Nel territorio di Santa Cesarea Terme si incontrano quattro torri costiere : Torre Santa Cesarea, Torre Miggiano, Torre Specchia di Guardia, Torre Minervino. La prima di queste è la protagonista del racconto di Antonio Elia, Montem Saracenum. Detta anche Torre del Belvedere e denominata in passata Torre del Monte Saracino, è posta a 110 metri sul livello del mare ed è una delle tante torri difensive, costruite nel XVI secolo, sparse lungo la costa salentina e che servivano da vedetta contro le incursioni dei Saraceni. La torre ha una forma circolare, leggermente scarpata.
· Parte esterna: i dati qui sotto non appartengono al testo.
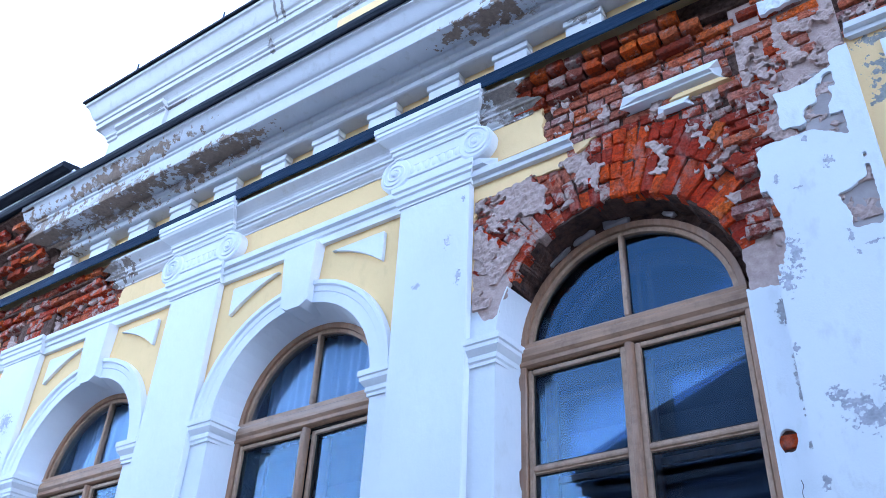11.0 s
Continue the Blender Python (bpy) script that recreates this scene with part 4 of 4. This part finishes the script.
# ---- bricks laid bare ----
def brick_mesh(name, lx, lz, seed, material):
    bm = solid(-lx / 2, lx / 2, 0.0, 0.09, -lz / 2, lz / 2, 0.006)
    rng = random.Random(seed)
    for v in bm.verts:
        v.co.x += rng.uniform(-1, 1) * 0.006
        v.co.y += rng.uniform(-1, 1) * 0.005
        v.co.z += rng.uniform(-1, 1) * 0.004
    data = bpy.data.meshes.new(name)
    bmesh.ops.recalc_face_normals(bm, faces=bm.faces)
    bm.to_mesh(data)
    bm.free()
    data.materials.append(material)
    return data


LONG = [brick_mesh("brick", 0.243, 0.066, i, m_brick) for i in range(5)]
HEAD = [brick_mesh("brick", 0.118, 0.066, i + 50, m_brick) for i in range(5)]
HEAVY = [brick_mesh("brick", 0.243, 0.066, i + 20, m_heavy) for i in range(5)]
LIMED = [brick_mesh("brick", 0.243, 0.066, i + 90, m_limed) for i in range(5)]
LIMED_HEAD = [brick_mesh("brick", 0.118, 0.066, i + 120, m_limed) for i in range(5)]
FRESH = [brick_mesh("brick", 0.243, 0.066, i + 150, m_fresh) for i in range(5)]
FRESH_HEAD = [brick_mesh("brick", 0.118, 0.066, i + 240, m_fresh) for i in range(5)]
DUSTY = [brick_mesh("brick", 0.243, 0.066, i + 180, m_dusty) for i in range(5)]
DUSTY_HEAD = [brick_mesh("brick", 0.118, 0.066, i + 210, m_dusty) for i in range(5)]
rng = random.Random(4)


def lay(data, parent, m):
    ob = new("brick", data)
    ob.parent = parent
    ob.matrix_basis = m
    return ob


def courses(parent, x0, x1, z0, z1, y, keep, long, head, depth=0.010, n=0):
    z = z0
    while z < z1:
        x = x0 - rng.uniform(0.0, 0.2)
        header = n % 2 == 1
        while x < x1:
            w = 0.128 if header else 0.253
            cxx = x + w / 2
            if keep(cxx, z):
                lay(rng.choice(head if header else long), parent, pose(cxx, y + rng.uniform(-depth, depth), z, rng.uniform(-2, 2), rng.uniform(-1.2, 1.2), rng.uniform(-2.5, 2.5)) @ Matrix.Diagonal((rng.uniform(0.93, 1.0), 1, rng.uniform(0.86, 1.03), 1)))
            x += w
        z += 0.077
        n += 1


courses(wall, -0.55, 1.95, 5.33, 5.95, -0.214, lambda x, z: frieze_field(x, z) < 0.06 and not (cx - 0.27 < x < cx + 0.27), DUSTY, DUSTY_HEAD)
courses(broken, cx - 0.27, cx + 0.27, 5.30, 5.95, -0.258, lambda x, z: abs(x - cx) < 0.17, DUSTY + LONG[:2], DUSTY_HEAD + HEAD[:3])
courses(broken, cx - 0.27, cx + 0.27, 4.25, 5.28, -0.254, lambda x, z: broken_shaft(x, z) < 0.05 and x < 1.14, LIMED + DUSTY[:2], LIMED_HEAD + DUSTY_HEAD[:2])
courses(wall, -6.75, -4.5, 5.33, 5.95, -0.214, lambda x, z: frieze_field(x, z) < 0.06 and abs(x + 5.875) > 0.27, DUSTY + LIMED, DUSTY_HEAD + LIMED_HEAD)
courses(left_pil, -0.27, 0.27, 5.46, 5.92, -0.262, lambda x, z: abs(x) < 0.17, LIMED, LIMED_HEAD)
# projecting brick courses that carried the fallen bed moulding
for a, b in ((-0.40, 1.62), (-6.75, -4.9)):
    for i, (z, out) in enumerate(((5.735, -0.262), (5.815, -0.310), (5.893, -0.355))):
        courses(bed, a, b, z, z + 0.05, out, lambda x, z, i=i: rng.random() > 0.04 and not (i == 2 and 0.62 < x < 1.55) and not (i == 1 and 0.80 < x < 1.40), LONG + LIMED[:1] if a > -1 else LIMED + DUSTY[:2] + LONG[:1], HEAD + LIMED_HEAD[:1] if a > -1 else LIMED_HEAD + DUSTY_HEAD[:2] + HEAD[:1], 0.018, n=1 if i else 0)
    part("core", box(bmesh.new(), a, b, -0.26 if a > -1 else -0.33, -0.2, 5.84, 5.93), m_mortar, bed, "bare mortar")
for z, out, head in ((6.25, -0.46, 1), (6.33, -0.52, 1), (6.41, -0.57, 0), (6.49, -0.66, 1), (6.56, -0.73, 1)):
    courses(crown, -7.0, -5.85, z, z + 0.05, out, lambda x, z: rng.random() > 0.18, LIMED + DUSTY[:2], LIMED_HEAD + HEAD[:2], 0.02, n=head)
# jamb of the next window
for n in range(15):
    z = 2.806 + n * 0.073
    spread = ((1.536, FRESH + LIMED[:2], 0.65),) if n % 3 == 1 else tuple((x, FRESH_HEAD[:3] + LIMED_HEAD[:2] + HEAD[:1], 0.70) for x in (1.494, 1.576))
    for x, pool, size in spread:
        if damage(x, z) < 0.035:
            lay(rng.choice(pool), wall, pose(x + rng.uniform(-0.006, 0.006), -0.205 + rng.uniform(-0.010, 0.008), z, rng.uniform(-3, 3), rng.uniform(-3, 3), rng.uniform(-4, 4)) @ Matrix.Diagonal((size, 1, rng.uniform(1.0, 1.12), 1)))
for x, z in ((0.785, 3.16), (0.815, 2.77)):
    lay(HEAD[0], wall, pose(x, -0.206, z, 0, 0, 0))
# arch of the bare window: rings of radial bricks, some whole, some broken in two
arch = thing("brick_arch", "bare red brick arch smeared with old lime mortar", "brick arch", kind="structure")


def arch_pool(a, ring):
    if a > 112:
        return HEAVY + LIMED + FRESH[:1], LIMED_HEAD + FRESH_HEAD[:1]
    if a > 84:
        return (LIMED + DUSTY[:3], LIMED_HEAD + DUSTY_HEAD[:2]) if ring else (FRESH + LIMED[:2], FRESH_HEAD + LIMED_HEAD[:2])
    if a > 58:
        return FRESH, FRESH_HEAD
    return FRESH + LIMED[:3], FRESH_HEAD + LIMED_HEAD[:3] + HEAD[:2]


for ring, (r, step, a) in enumerate(((0.850, 4.9, 11.0), (1.100, 3.85, 14.0))):
    while a < 150:
        whole_brick, broken_brick = arch_pool(a, ring)
        tilt = -a + rng.uniform(-2, 2)
        halves = ((r, whole_brick, 1.0),) if rng.random() < 0.45 else ((r - 0.062, broken_brick, 1.0), (r + 0.064, broken_brick, 0.95))
        for rr, pool, size in halves:
            rr += rng.uniform(-0.007, 0.007)
            x, z = rr * math.cos(radians(a)), Z_SPRING + rr * math.sin(radians(a))
            if z < 5.30 and damage(x, z) < 0.025 and x < 0.90:
                y = -0.214 + rng.uniform(-0.012, 0.012)
                lay(rng.choice(pool), arch, pose(x, y, z, rng.uniform(-4, 4), tilt, rng.uniform(-4, 4)) @ Matrix.Diagonal((size * rng.uniform(0.94, 1.06), 1, rng.uniform(0.94, 1.12), 1)))
        a += step * rng.uniform(0.95, 1.03)
courses(wall, -0.85, 0.9, 4.36, 5.30, -0.206, lambda x, z: damage(x, z) < 0.02 and math.hypot(x, z - Z_SPRING) > (1.21 if x > -0.3 else 1.02), LIMED + FRESH[:1], LIMED_HEAD + FRESH_HEAD[:1])
# grey undercoat left on the springing of the bare arch
sheet_object("undercoat", lambda x, z: min(0.44 * (4.90 - 2.0 * (x + 0.858) - z), opening(x, z, 0.72)) + ragged(x, z, 0.014, 12, 20),
             -0.915, -0.58, 4.18, 4.98, 0.014, -0.2185, -0.19, m_render, arch, "smooth grey undercoat render")
sheet_object("undercoat", lambda x, z: min(x - 0.735, 4.27 + 0.25 * (x - 0.8) - z) + ragged(x, z, 0.02, 9, 22), 0.72, 0.935, 3.90, 4.42, 0.014, -0.216, -0.19, m_render, arch, "patch of beige undercoat render")
# lumps of old mortar on the bare brick
crust("mortar_crust", lambda x, z: min(ragged(x, z, 0.30, 11, 50) - 0.13, 0.0 - damage(x, z)), 1.46, 1.66, 2.76, 3.88, -0.214, m_render, wall, "lumpy grey lime mortar")
crust("mortar_crust", lambda x, z: min(ragged(x, z, 0.30, 4.5, 30) + 0.05 - 0.10 * max(0.0, x + 0.5) * 3, math.hypot(x, z - Z_SPRING) - 0.80, x + 0.88, 5.12 + 0.1 * (x + 0.9) - z),
      -0.90, 0.30, 4.30, 5.26, -0.232, m_render, arch, "lumpy grey lime mortar")
crust("mortar_crust", lambda x, z: min(ragged(x, z, 0.30, 9, 33) - 0.08, math.hypot(x, z - Z_SPRING) - 0.84, x - 0.30),
      0.30, 0.93, 4.25, 5.40, -0.230, m_render, arch, "lumpy grey lime mortar")
crust("mortar_crust", lambda x, z: min(ragged(x, z, 0.30, 9.0, 36) - 0.02, 5.55 - z, 0.03 - broken_shaft(x, z)),
      cx - 0.27, cx + 0.27, 4.12, 5.6, -0.266, m_render, broken, "lumpy grey lime mortar")
crust("mortar_crust", lambda x, z: ragged(x, z, 0.30, 8.0, 39) - 0.13, -0.30, 1.75, 5.36, 5.70, -0.228, m_render, bed, "lumpy grey lime mortar")
crust("mortar_crust", lambda x, z: ragged(x, z, 0.30, 8.0, 42) - 0.10, -6.6, -4.7, 5.40, 5.72, -0.230, m_render, bed, "lumpy grey lime mortar")
# packing and soffit take a near-black colour that paints the arch's shadow
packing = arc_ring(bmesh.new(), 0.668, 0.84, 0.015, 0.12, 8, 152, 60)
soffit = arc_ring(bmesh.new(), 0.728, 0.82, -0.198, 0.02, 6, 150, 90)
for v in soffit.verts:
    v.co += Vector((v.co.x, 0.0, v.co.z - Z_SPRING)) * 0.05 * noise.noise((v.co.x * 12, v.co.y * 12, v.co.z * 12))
part("soffit_mortar", soffit, m_shaded_mortar, arch, "rough underside of the brick arch, its deep shade put into the colour")
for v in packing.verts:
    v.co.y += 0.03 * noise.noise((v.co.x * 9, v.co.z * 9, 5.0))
part("mortar_packing", packing, m_shaded_mortar, arch, "rough mortar packed round the frame, coloured dark as in deep shade")

# pieces of grey mortar left in the soffit above the frame
for a, w, h in ((91, 0.16, 0.060), (109, 0.15, 0.036), (124, 0.17, 0.030), (64, 0.08, 0.022)):
    lump = solid(-w / 2, w / 2, -0.015, 0.05, -h / 2, h / 2, 0.010)
    for v in lump.verts:
        v.co += Vector((rng.uniform(-1, 1), rng.uniform(-1, 1), rng.uniform(-1, 1))) * 0.009
    lump.transform(pose(0.712 * math.cos(radians(a)), 0.0, Z_SPRING + 0.712 * math.sin(radians(a)), 0, 90 - a, 0))
    part("mortar_lump", lump, m_undercoat, arch, "grey mortar left in the soffit")
crust("render_remnant", lambda x, z: min(ragged(x, z, 0.10, 14, 81) + 0.06, 0.05 - abs(z - 5.70 - 0.05 * (x - 1.2)), 0.17 - abs(x - 1.25)), 1.05, 1.45, 5.62, 5.80, -0.290, m_white, broken, "crumbling white render left on the brick")
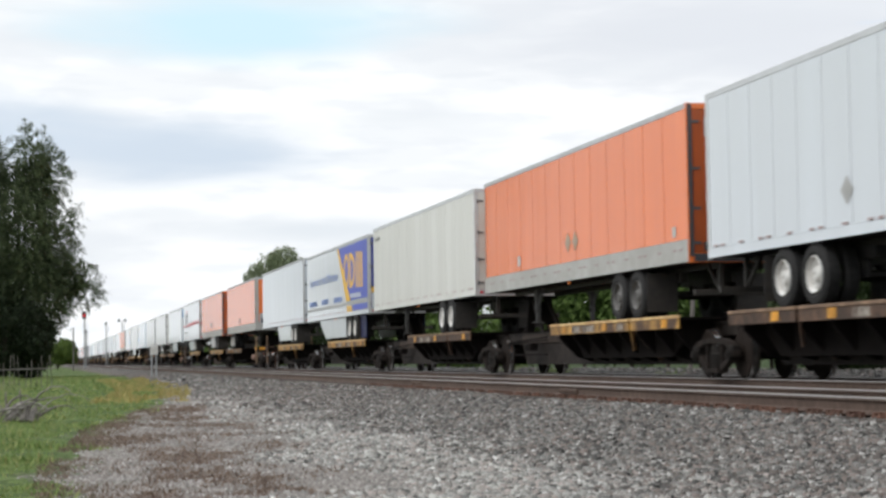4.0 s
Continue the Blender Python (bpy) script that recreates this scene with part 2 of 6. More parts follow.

Realizzata con pietrame irregolare e presenta una piccola finestra quadrata, è circondata da una vasta area di macchia mediterranea e domina la collina sopra l’abitato.

Va ricordato che per secoli Saraceni e Turchi sono approdati sul litorale pugliese spinti sia dal desiderio di conquista sia semplicemente per compiere razzie che per ragioni di strategia militare contro le importanti basi commerciali e navali dell’Occidente cristiano. Va specificato, che le incursioni delle due popolazioni non furono contemporanee, ma tra IX e X secolo il Salento dovette sopportare gli assalti dei Saraceni, mentre la lunga serie di assalti turchi e corsari sono da collocarsi intorno al XV secolo fino a diventare più intensi nel corso del 1500. Il più eclatante di questi episodi è l’assedio di Otranto del 1480.